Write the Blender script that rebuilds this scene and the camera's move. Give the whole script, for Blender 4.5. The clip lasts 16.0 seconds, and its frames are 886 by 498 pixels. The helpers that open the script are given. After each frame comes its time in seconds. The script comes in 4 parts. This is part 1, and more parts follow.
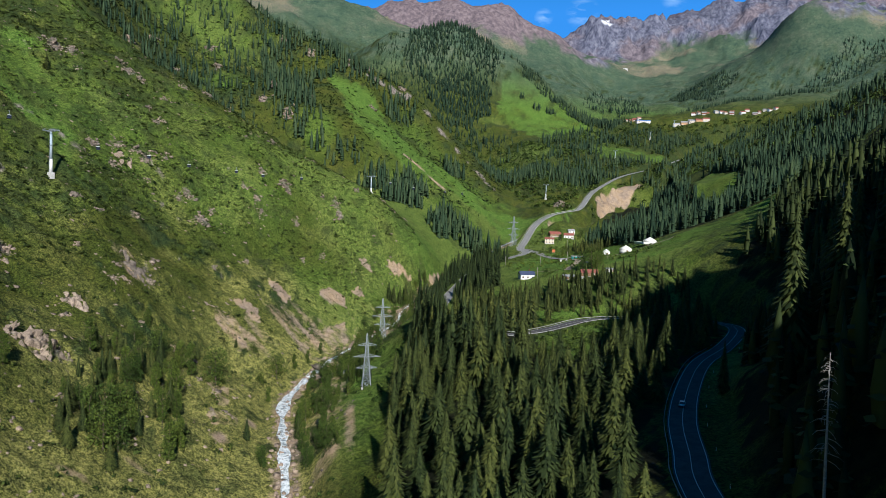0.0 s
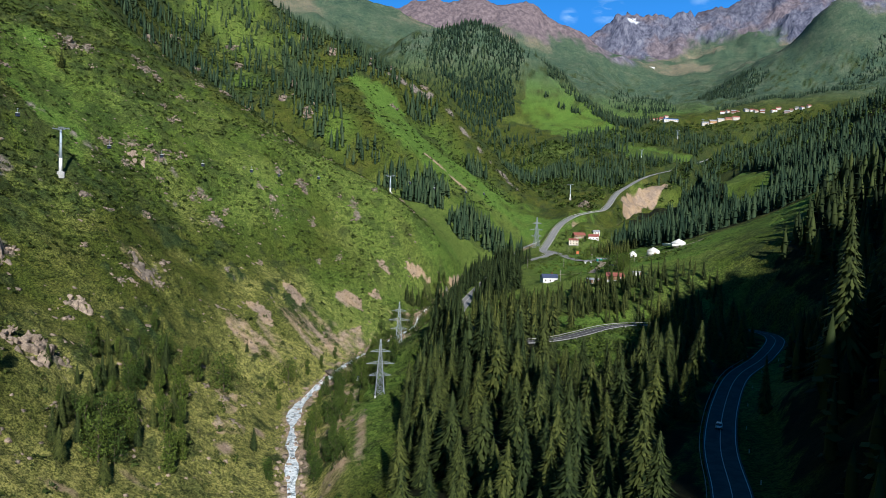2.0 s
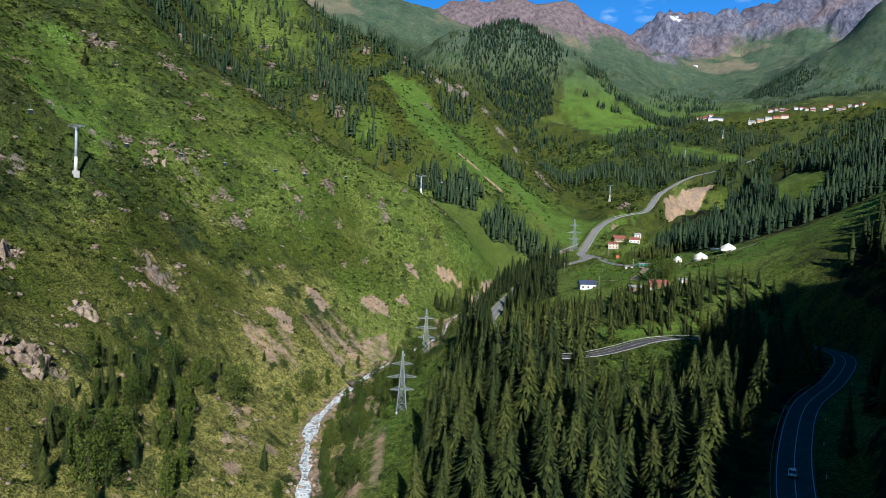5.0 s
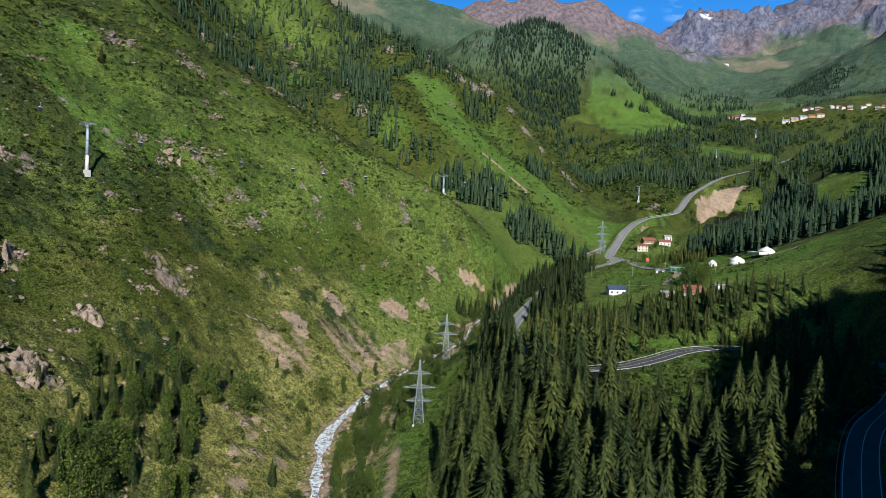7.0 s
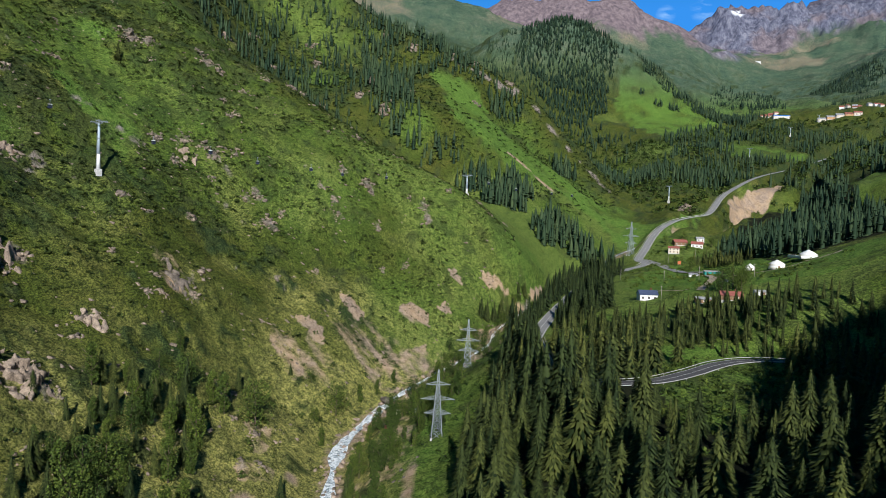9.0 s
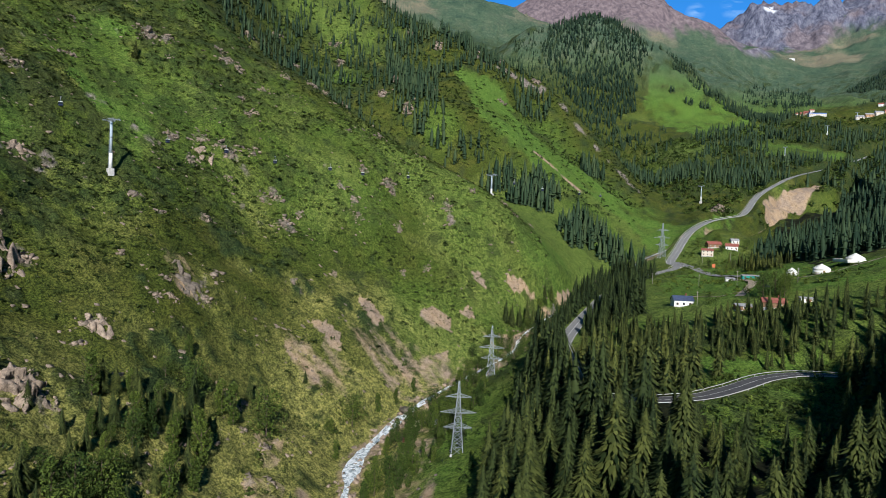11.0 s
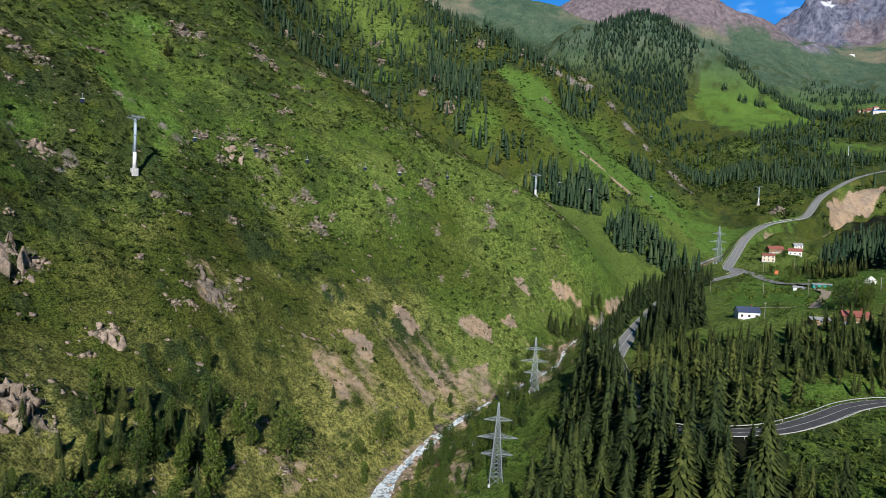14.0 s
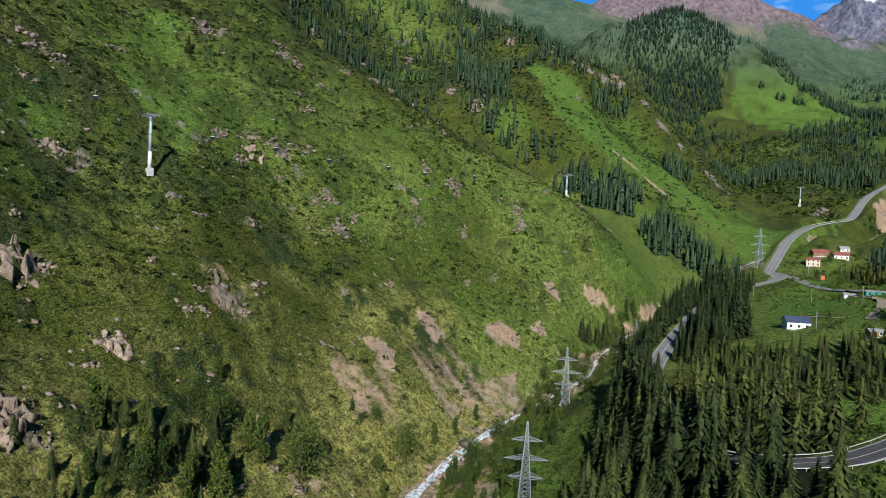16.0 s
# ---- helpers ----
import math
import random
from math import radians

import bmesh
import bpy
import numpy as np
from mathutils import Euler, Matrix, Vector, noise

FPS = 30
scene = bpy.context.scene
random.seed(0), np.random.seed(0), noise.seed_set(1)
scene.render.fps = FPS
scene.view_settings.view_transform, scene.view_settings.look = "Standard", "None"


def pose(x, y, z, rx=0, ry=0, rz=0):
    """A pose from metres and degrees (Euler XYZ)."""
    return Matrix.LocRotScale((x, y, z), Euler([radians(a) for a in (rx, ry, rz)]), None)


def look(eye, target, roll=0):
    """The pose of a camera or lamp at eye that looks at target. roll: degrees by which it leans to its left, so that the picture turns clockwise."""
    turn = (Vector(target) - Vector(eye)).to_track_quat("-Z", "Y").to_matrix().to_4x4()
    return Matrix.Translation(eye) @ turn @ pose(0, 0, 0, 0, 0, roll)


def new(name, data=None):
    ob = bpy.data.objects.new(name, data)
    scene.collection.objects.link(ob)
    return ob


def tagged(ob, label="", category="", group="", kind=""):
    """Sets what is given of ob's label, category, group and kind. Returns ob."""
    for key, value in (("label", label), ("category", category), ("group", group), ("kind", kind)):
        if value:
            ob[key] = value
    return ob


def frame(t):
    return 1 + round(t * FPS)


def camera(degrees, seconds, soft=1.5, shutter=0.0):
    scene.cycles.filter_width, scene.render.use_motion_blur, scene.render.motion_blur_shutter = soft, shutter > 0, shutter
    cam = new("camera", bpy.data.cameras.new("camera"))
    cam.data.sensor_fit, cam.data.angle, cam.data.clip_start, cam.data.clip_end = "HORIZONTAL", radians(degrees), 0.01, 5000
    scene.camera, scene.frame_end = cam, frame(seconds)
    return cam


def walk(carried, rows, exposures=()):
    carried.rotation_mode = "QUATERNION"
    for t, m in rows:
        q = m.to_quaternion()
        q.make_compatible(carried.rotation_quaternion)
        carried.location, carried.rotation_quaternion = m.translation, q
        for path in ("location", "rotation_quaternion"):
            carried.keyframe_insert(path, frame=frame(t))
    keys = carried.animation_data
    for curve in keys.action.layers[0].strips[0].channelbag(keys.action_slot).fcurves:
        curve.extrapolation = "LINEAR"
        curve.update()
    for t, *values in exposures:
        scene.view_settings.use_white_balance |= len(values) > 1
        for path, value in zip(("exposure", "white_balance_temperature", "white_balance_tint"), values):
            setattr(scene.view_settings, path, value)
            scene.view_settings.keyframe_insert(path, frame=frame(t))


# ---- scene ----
· · · ·
Take the listing above and restate it word for word, without its pictures.

> **Result for this exercise**:
Write the Blender script that rebuilds this scene and the camera's move. Give the whole script, for Blender 4.5. The clip lasts 16.0 seconds, and its frames are 886 by 498 pixels. The helpers that open the script are given. After each frame comes its time in seconds. The script comes in 4 parts. This is part 1, and more parts follow.
0.0 s
2.0 s
5.0 s
7.0 s
9.0 s
11.0 s
14.0 s
16.0 s
# ---- helpers ----
import math
import random
from math import radians

import bmesh
import bpy
import numpy as np
from mathutils import Euler, Matrix, Vector, noise

FPS = 30
scene = bpy.context.scene
random.seed(0), np.random.seed(0), noise.seed_set(1)
scene.render.fps = FPS
scene.view_settings.view_transform, scene.view_settings.look = "Standard", "None"


def pose(x, y, z, rx=0, ry=0, rz=0):
    """A pose from metres and degrees (Euler XYZ)."""
    return Matrix.LocRotScale((x, y, z), Euler([radians(a) for a in (rx, ry, rz)]), None)


def look(eye, target, roll=0):
    """The pose of a camera or lamp at eye that looks at target. roll: degrees by which it leans to its left, so that the picture turns clockwise."""
    turn = (Vector(target) - Vector(eye)).to_track_quat("-Z", "Y").to_matrix().to_4x4()
    return Matrix.Translation(eye) @ turn @ pose(0, 0, 0, 0, 0, roll)


def new(name, data=None):
    ob = bpy.data.objects.new(name, data)
    scene.collection.objects.link(ob)
    return ob


def tagged(ob, label="", category="", group="", kind=""):
    """Sets what is given of ob's label, category, group and kind. Returns ob."""
    for key, value in (("label", label), ("category", category), ("group", group), ("kind", kind)):
        if value:
            ob[key] = value
    return ob


def frame(t):
    return 1 + round(t * FPS)


def camera(degrees, seconds, soft=1.5, shutter=0.0):
    scene.cycles.filter_width, scene.render.use_motion_blur, scene.render.motion_blur_shutter = soft, shutter > 0, shutter
    cam = new("camera", bpy.data.cameras.new("camera"))
    cam.data.sensor_fit, cam.data.angle, cam.data.clip_start, cam.data.clip_end = "HORIZONTAL", radians(degrees), 0.01, 5000
    scene.camera, scene.frame_end = cam, frame(seconds)
    return cam


def walk(carried, rows, exposures=()):
    carried.rotation_mode = "QUATERNION"
    for t, m in rows:
        q = m.to_quaternion()
        q.make_compatible(carried.rotation_quaternion)
        carried.location, carried.rotation_quaternion = m.translation, q
        for path in ("location", "rotation_quaternion"):
            carried.keyframe_insert(path, frame=frame(t))
    keys = carried.animation_data
    for curve in keys.action.layers[0].strips[0].channelbag(keys.action_slot).fcurves:
        curve.extrapolation = "LINEAR"
        curve.update()
    for t, *values in exposures:
        scene.view_settings.use_white_balance |= len(values) > 1
        for path, value in zip(("exposure", "white_balance_temperature", "white_balance_tint"), values):
            setattr(scene.view_settings, path, value)
            scene.view_settings.keyframe_insert(path, frame=frame(t))


# ---- scene ----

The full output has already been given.